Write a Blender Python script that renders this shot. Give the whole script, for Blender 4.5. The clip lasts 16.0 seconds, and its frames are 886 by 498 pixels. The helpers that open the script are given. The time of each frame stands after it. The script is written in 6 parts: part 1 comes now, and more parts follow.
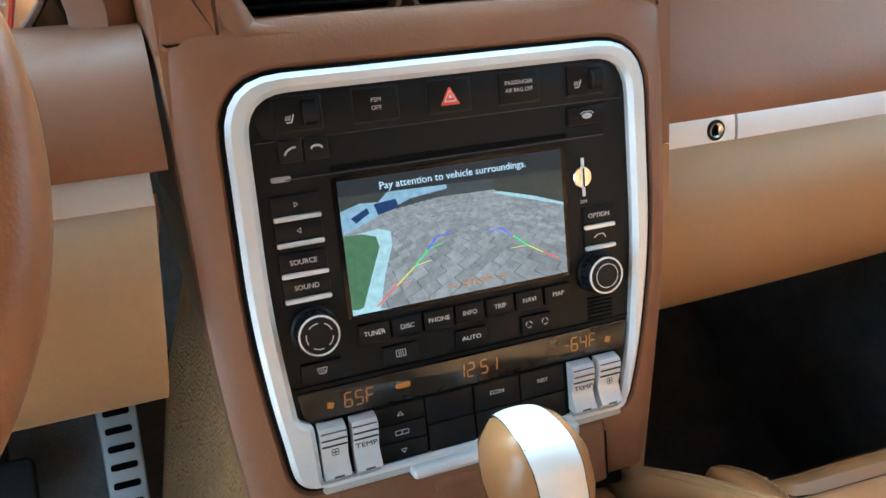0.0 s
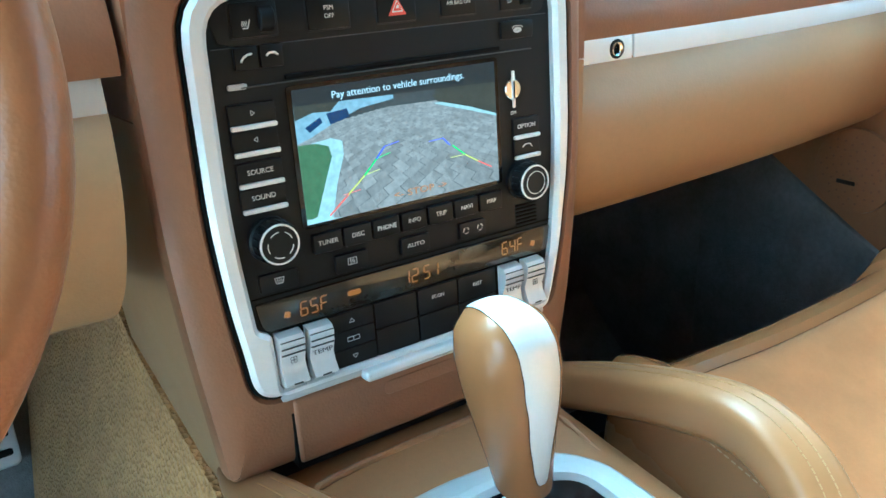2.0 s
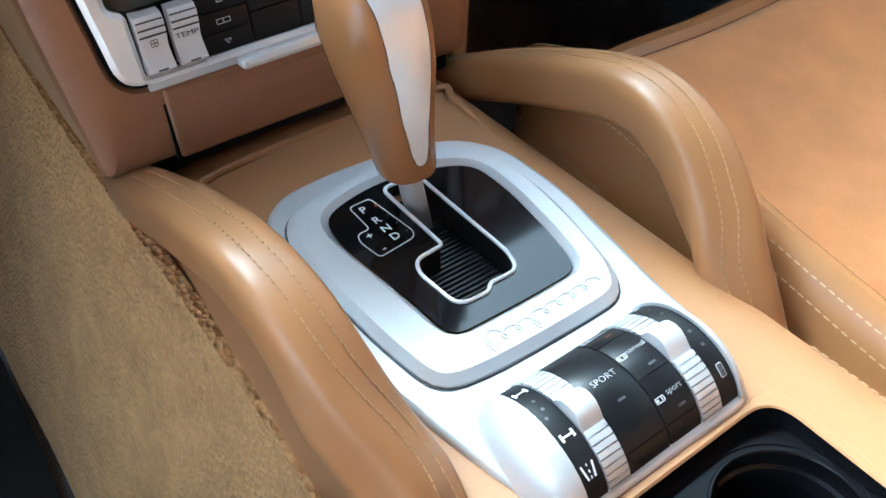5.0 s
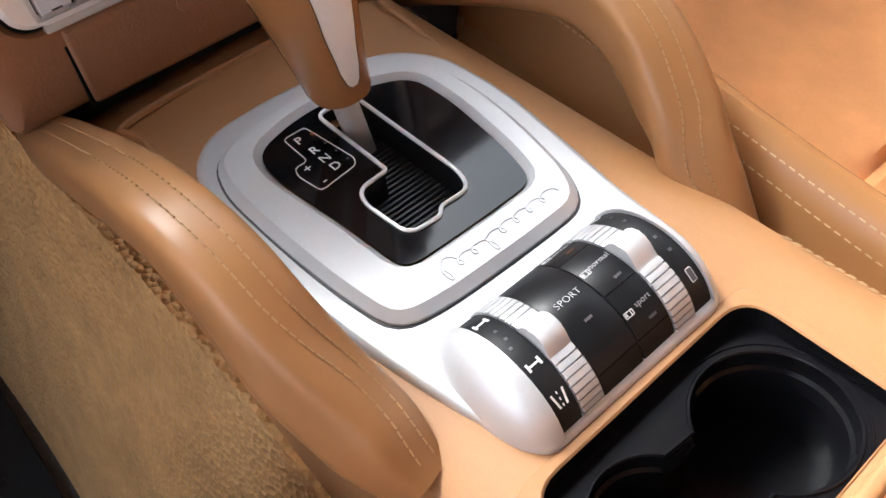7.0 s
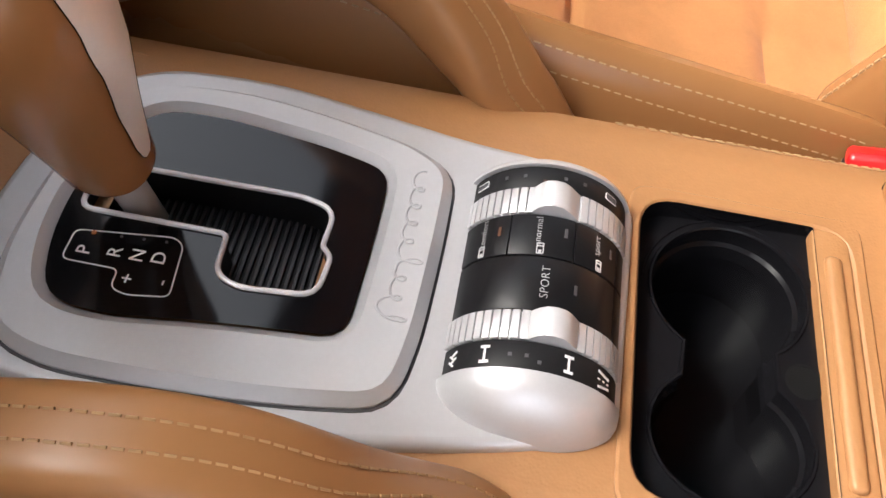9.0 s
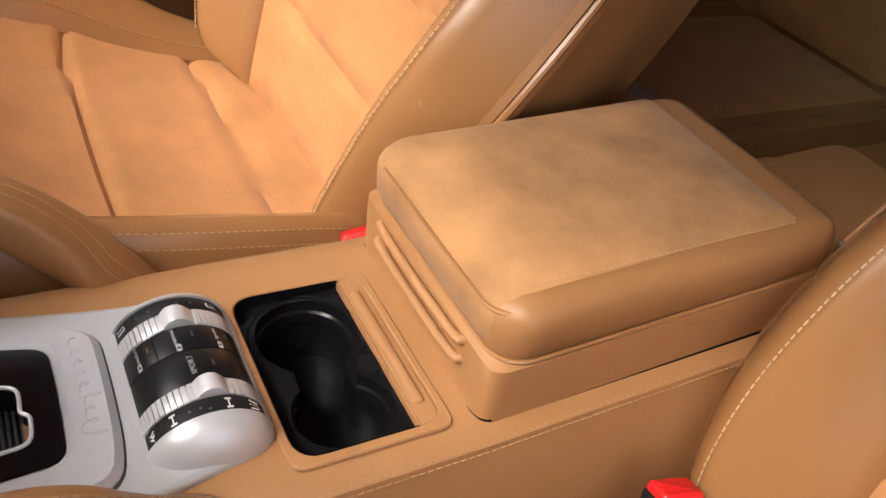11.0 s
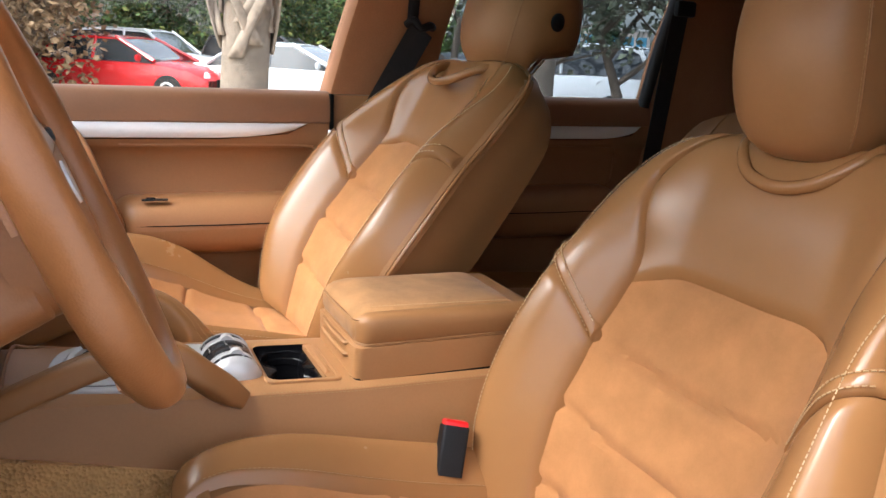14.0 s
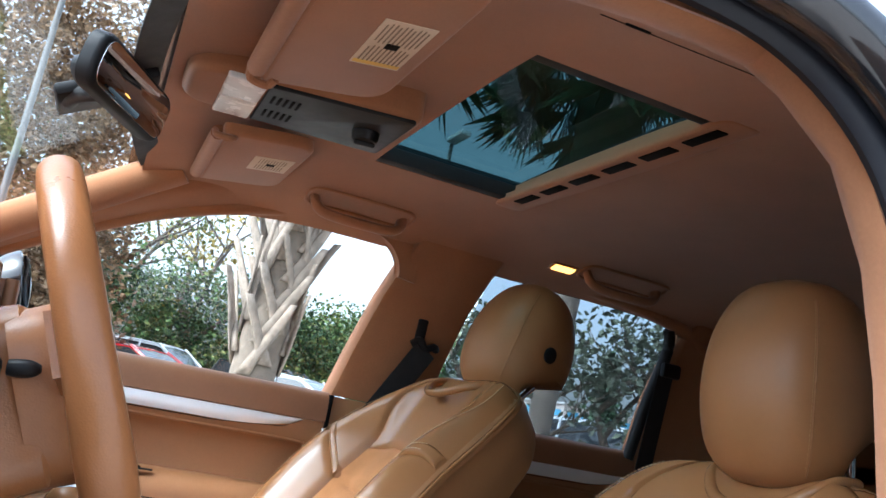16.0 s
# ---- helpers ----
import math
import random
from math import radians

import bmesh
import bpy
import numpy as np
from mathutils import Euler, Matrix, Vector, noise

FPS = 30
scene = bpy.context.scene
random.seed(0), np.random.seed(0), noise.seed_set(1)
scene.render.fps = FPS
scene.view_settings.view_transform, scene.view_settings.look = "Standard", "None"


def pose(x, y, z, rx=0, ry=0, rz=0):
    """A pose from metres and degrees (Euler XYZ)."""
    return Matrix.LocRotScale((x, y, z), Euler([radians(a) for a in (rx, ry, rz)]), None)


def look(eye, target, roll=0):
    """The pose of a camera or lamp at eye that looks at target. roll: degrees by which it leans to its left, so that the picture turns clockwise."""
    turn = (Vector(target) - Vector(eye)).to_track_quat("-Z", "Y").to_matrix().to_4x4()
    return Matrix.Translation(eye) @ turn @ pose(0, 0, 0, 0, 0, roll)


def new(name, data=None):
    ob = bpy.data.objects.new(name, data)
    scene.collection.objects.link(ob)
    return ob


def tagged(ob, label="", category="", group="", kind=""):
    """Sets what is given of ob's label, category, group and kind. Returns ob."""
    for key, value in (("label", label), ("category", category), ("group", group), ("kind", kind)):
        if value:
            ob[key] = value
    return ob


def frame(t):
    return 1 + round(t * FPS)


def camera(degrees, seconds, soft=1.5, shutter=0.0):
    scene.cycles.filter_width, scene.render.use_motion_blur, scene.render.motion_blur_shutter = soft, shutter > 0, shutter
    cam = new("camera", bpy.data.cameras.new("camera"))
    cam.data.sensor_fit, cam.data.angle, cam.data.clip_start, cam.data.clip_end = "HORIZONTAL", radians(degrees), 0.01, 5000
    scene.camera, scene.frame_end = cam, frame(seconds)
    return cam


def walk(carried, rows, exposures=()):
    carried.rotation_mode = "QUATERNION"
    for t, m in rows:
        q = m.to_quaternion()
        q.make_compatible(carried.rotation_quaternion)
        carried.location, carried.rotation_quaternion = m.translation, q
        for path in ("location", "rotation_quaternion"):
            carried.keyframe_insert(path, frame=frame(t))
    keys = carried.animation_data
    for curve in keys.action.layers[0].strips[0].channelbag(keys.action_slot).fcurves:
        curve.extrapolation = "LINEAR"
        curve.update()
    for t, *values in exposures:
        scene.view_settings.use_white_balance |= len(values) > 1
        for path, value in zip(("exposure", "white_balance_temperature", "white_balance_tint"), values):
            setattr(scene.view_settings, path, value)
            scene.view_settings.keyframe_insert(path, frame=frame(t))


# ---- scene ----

WHAT TO PRODUCE => Leave out the pictures and transcribe everything else exactly.

ANSWER TO THE TASK =>
Write a Blender Python script that renders this shot. Give the whole script, for Blender 4.5. The clip lasts 16.0 seconds, and its frames are 886 by 498 pixels. The helpers that open the script are given. The time of each frame stands after it. The script is written in 6 parts: part 1 comes now, and more parts follow.
0.0 s
2.0 s
5.0 s
7.0 s
9.0 s
11.0 s
14.0 s
16.0 s
# ---- helpers ----
import math
import random
from math import radians

import bmesh
import bpy
import numpy as np
from mathutils import Euler, Matrix, Vector, noise

FPS = 30
scene = bpy.context.scene
random.seed(0), np.random.seed(0), noise.seed_set(1)
scene.render.fps = FPS
scene.view_settings.view_transform, scene.view_settings.look = "Standard", "None"


def pose(x, y, z, rx=0, ry=0, rz=0):
    """A pose from metres and degrees (Euler XYZ)."""
    return Matrix.LocRotScale((x, y, z), Euler([radians(a) for a in (rx, ry, rz)]), None)


def look(eye, target, roll=0):
    """The pose of a camera or lamp at eye that looks at target. roll: degrees by which it leans to its left, so that the picture turns clockwise."""
    turn = (Vector(target) - Vector(eye)).to_track_quat("-Z", "Y").to_matrix().to_4x4()
    return Matrix.Translation(eye) @ turn @ pose(0, 0, 0, 0, 0, roll)


def new(name, data=None):
    ob = bpy.data.objects.new(name, data)
    scene.collection.objects.link(ob)
    return ob


def tagged(ob, label="", category="", group="", kind=""):
    """Sets what is given of ob's label, category, group and kind. Returns ob."""
    for key, value in (("label", label), ("category", category), ("group", group), ("kind", kind)):
        if value:
            ob[key] = value
    return ob


def frame(t):
    return 1 + round(t * FPS)


def camera(degrees, seconds, soft=1.5, shutter=0.0):
    scene.cycles.filter_width, scene.render.use_motion_blur, scene.render.motion_blur_shutter = soft, shutter > 0, shutter
    cam = new("camera", bpy.data.cameras.new("camera"))
    cam.data.sensor_fit, cam.data.angle, cam.data.clip_start, cam.data.clip_end = "HORIZONTAL", radians(degrees), 0.01, 5000
    scene.camera, scene.frame_end = cam, frame(seconds)
    return cam


def walk(carried, rows, exposures=()):
    carried.rotation_mode = "QUATERNION"
    for t, m in rows:
        q = m.to_quaternion()
        q.make_compatible(carried.rotation_quaternion)
        carried.location, carried.rotation_quaternion = m.translation, q
        for path in ("location", "rotation_quaternion"):
            carried.keyframe_insert(path, frame=frame(t))
    keys = carried.animation_data
    for curve in keys.action.layers[0].strips[0].channelbag(keys.action_slot).fcurves:
        curve.extrapolation = "LINEAR"
        curve.update()
    for t, *values in exposures:
        scene.view_settings.use_white_balance |= len(values) > 1
        for path, value in zip(("exposure", "white_balance_temperature", "white_balance_tint"), values):
            setattr(scene.view_settings, path, value)
            scene.view_settings.keyframe_insert(path, frame=frame(t))


# ---- scene ----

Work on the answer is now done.